Making a move into a new market is a tempting expansion for any business. In an ideal world, it should allow you to enjoy an optimised, high-speed version of the success you’ve built in your home market. Unfortunately, new markets come with lots of things you need to learn if you’re going to establish a foothold successfully.

A failed expansion can have more consequences than you not gaining a base in your targeted market: if it takes too long to become profitable, and costs too much of the revenue from your home base, it could spell the end of your whole business.

Today we’re taking a look at the things you need to know before you try and establish your foothold, to give you the best chance of success.

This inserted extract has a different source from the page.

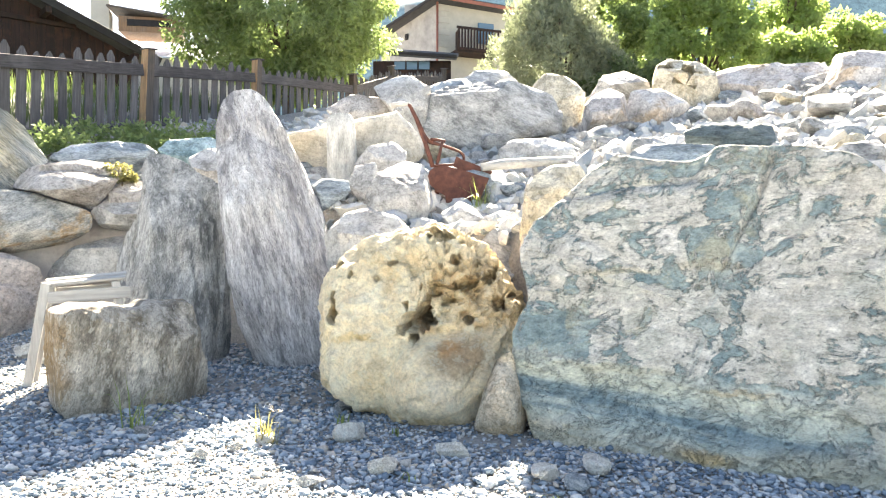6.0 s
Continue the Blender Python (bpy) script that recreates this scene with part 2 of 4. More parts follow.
BANDED = stone("banded_schist", (0.20, 0.25, 0.27), (0.45, 0.475, 0.455), (0.72, 0.695, 0.62), grain=(0.36, 1.0, 4.2), turn=(0, 44, 0), stain=(0.60, 0.46, 0.24), stain_amount=0.45, stain_at=0.53, patch=1.1, contrast=1.3, vein=0.6, bump=1.0, tone=1.0, flakes=0.3, spots=((-0.05, 0.55, 0.30, 0.25, (0.62, 0.53, 0.33), 0.5),))
TEAL = stone("pale_teal_stone", (0.28, 0.42, 0.44), (0.40, 0.53, 0.55), (0.52, 0.63, 0.63), stain_amount=0.1, tone=0.85)
BROWN = stone("brown_grey_stone", (0.36, 0.32, 0.285), (0.50, 0.46, 0.42), (0.62, 0.585, 0.545), stain=(0.46, 0.36, 0.25), stain_amount=0.3, stain_at=0.53, contrast=1.1, tone=0.9, patch=1.9, bump=0.6)
PINK = stone("pinkish_stone", (0.46, 0.425, 0.41), (0.60, 0.565, 0.54), (0.70, 0.67, 0.64), stain=(0.58, 0.40, 0.22), stain_amount=0.5, stain_at=0.53, contrast=1.1, patch=1.6, tone=0.86)
DARK = stone("dark_slate", (0.08, 0.11, 0.12), (0.13, 0.17, 0.18), (0.21, 0.25, 0.26), grain=(1, 1, 3), stain_amount=0.1, tone=0.8, flakes=0.15)
RED = stone("red_stone", (0.26, 0.10, 0.05), (0.40, 0.16, 0.08), (0.46, 0.23, 0.13), stain=(0.30, 0.24, 0.10), stain_amount=0.3)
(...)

This is a broad area, but it’s vital you understand the culture of the area you’re trying to expand into. This affects the products you offer, the price you put on them, how they’re available and how and where you market them. You can’t export your whole operation to a different market made up of consumers with different values and expect them to behave the same way.

An international research firm can give you the insight you need to understand how the new customers you are targeting will respond to your products and advertising, and give you ways to adapt your existing strategies to this new audience to ensure you’re talking to them in the most persuasive way possible.

Rules and Regulation

The rules governing a different market might be very different to what you’re used to at home: you might require permits to operate in the country, you might have to create a distinct facet of your business to work there. Your products, especially if you are in the health and beauty, or hardware niches may need to approved by a government body.

If you’re not aware of the regulations governing your industry in this new market you run the risk of serious repercussions – from fines to the possibility of prosecution. Whatever the outcome, it could spell the end of your attempt to break into this promising new market.

The Competition

The final thing you need to research before you commit to breaking into a new market is the competition. If there are already a lot of brands competing for consumers and revenue in your niche, it doesn’t necessarily spell the end of your ambitions, but it does mean you have to know how you fit into the marketplace and what the unique points are that allow customers to choose you rather than your established rivals!

If you do your preparation on these three fronts, you can make sure your plans are realistic and set for success in your new market!